The result is about 50 glorious pictures of the finest views of Venice, from the Grand Canal, the Piazza San Marco, the Rialto and the Lagoon - views which continue to fascinate visitors to the city today.

"These paintings are still fulfilling the basic function for which they were created, and that's to remind people, when they are away from Venice, of the great marvellous experience of this city rising from the water," Dawson Carr, curator at the National Gallery, told AFP.

Venice was a stop on the "grand tour of Europe" made by the young socialites of northern Europe and particularly England at the time, and in an age before photographs and postcards, the paintings were an ideal reminder of their trip.

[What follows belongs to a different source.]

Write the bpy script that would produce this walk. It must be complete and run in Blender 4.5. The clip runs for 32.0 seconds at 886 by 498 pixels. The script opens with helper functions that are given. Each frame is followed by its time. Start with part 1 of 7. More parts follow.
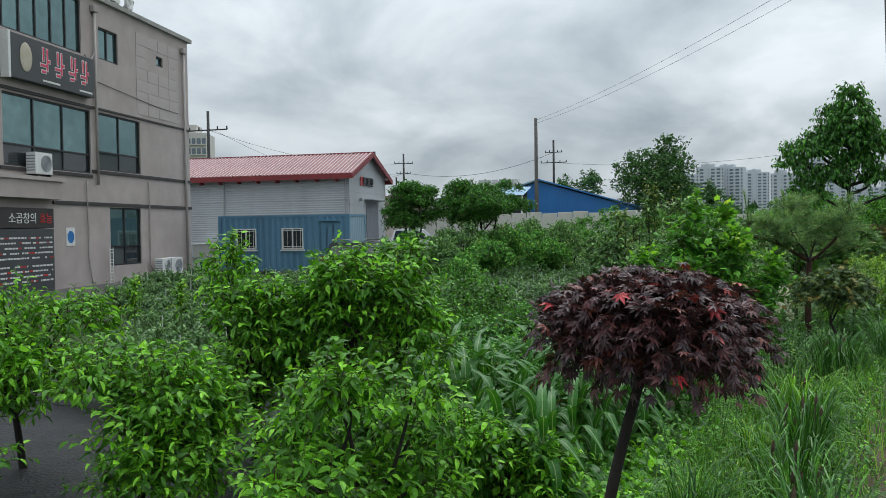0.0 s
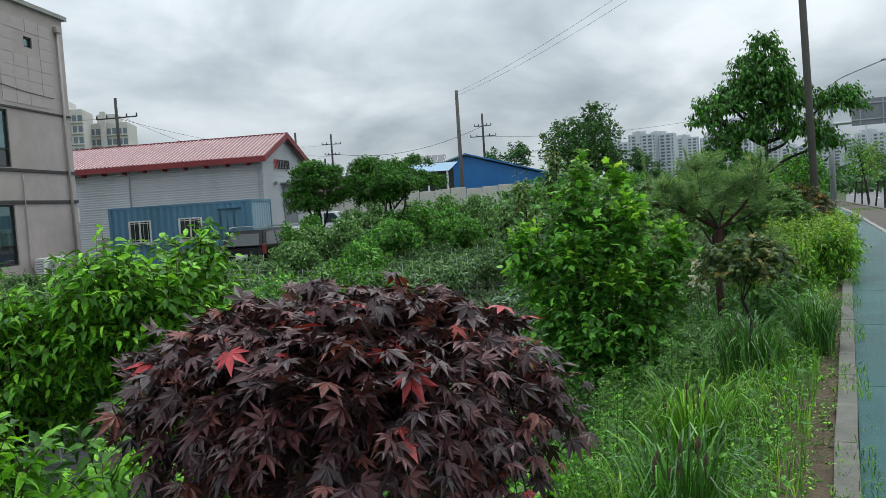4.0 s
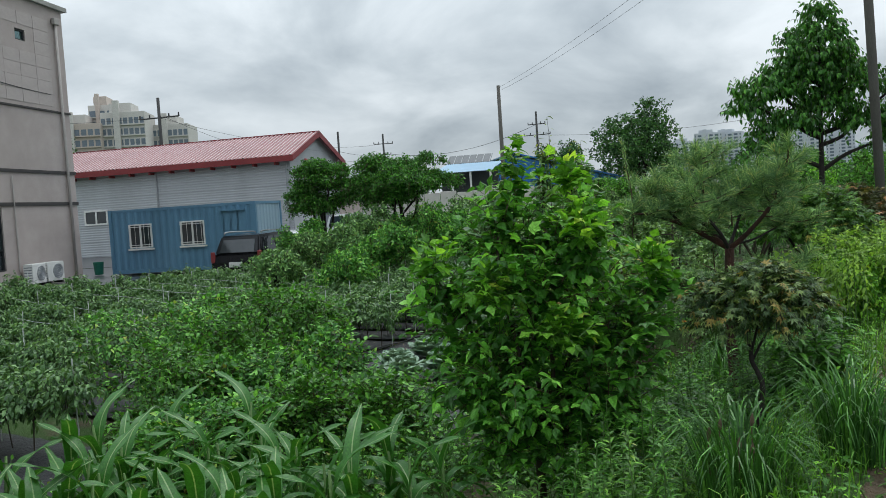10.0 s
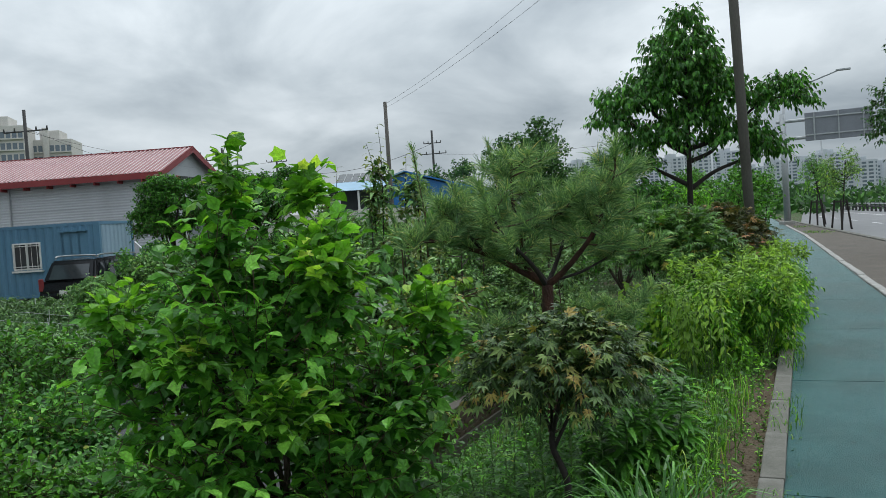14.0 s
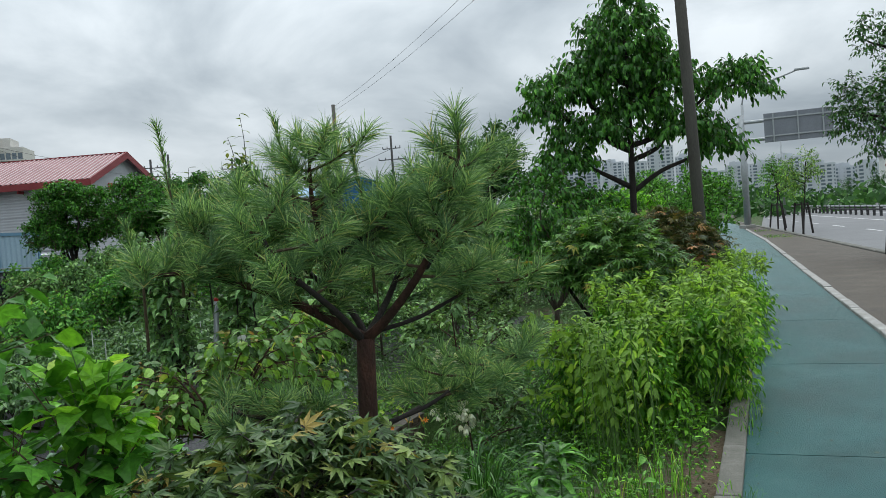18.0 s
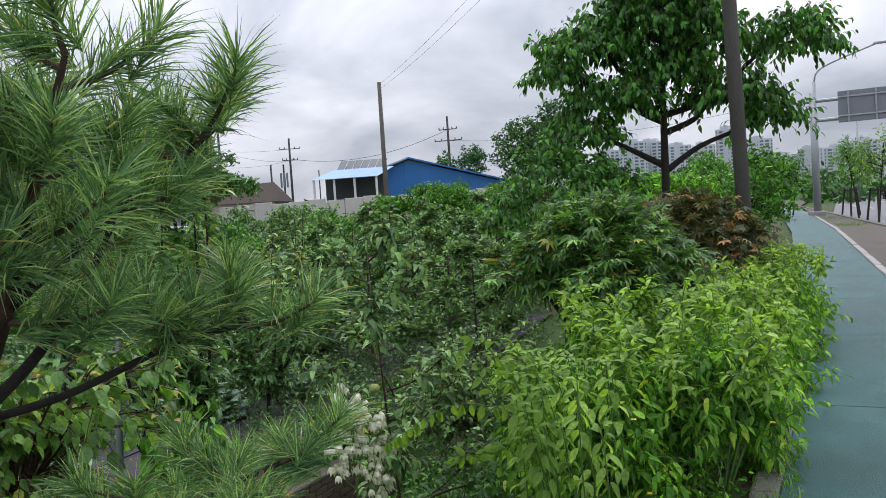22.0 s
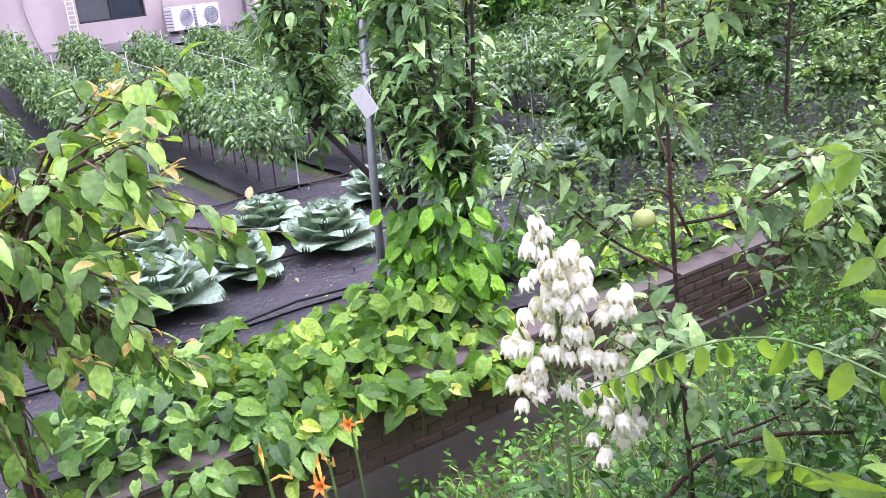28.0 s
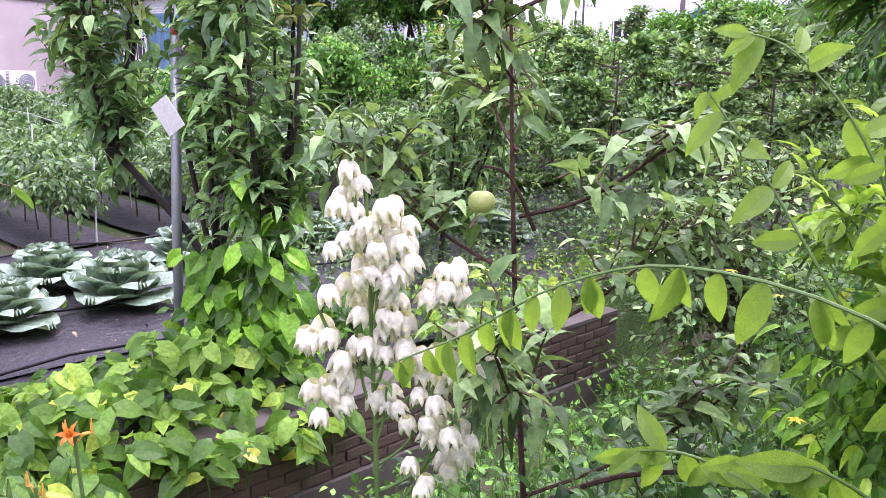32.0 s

The London exhibition displays Canaletto's work alongside contemporaries such as Gaspare Vanvitelli, the founding father of Italian view painting, and Luca Carlevarijs, the first view painter to depend on foreign patronage.

Also included are paintings by Michele Marieschi, Canaletto's nephew Bernardo Bellotto, and Francesco Guardi, who outlived Canaletto by 25 years.

Canaletto was the undisputed master of the genre, capturing "the grandeur of the place, a great city rising from the water, and the special light and atmosphere of Venice", said Carr.

He added: "We of course all have digital cameras and we can snap, snap, snap but no matter how good the camera or the photographer, somehow a photograph just can't do what this kind of painting does."

The exhibition runs from October 13 to January 16, 2011.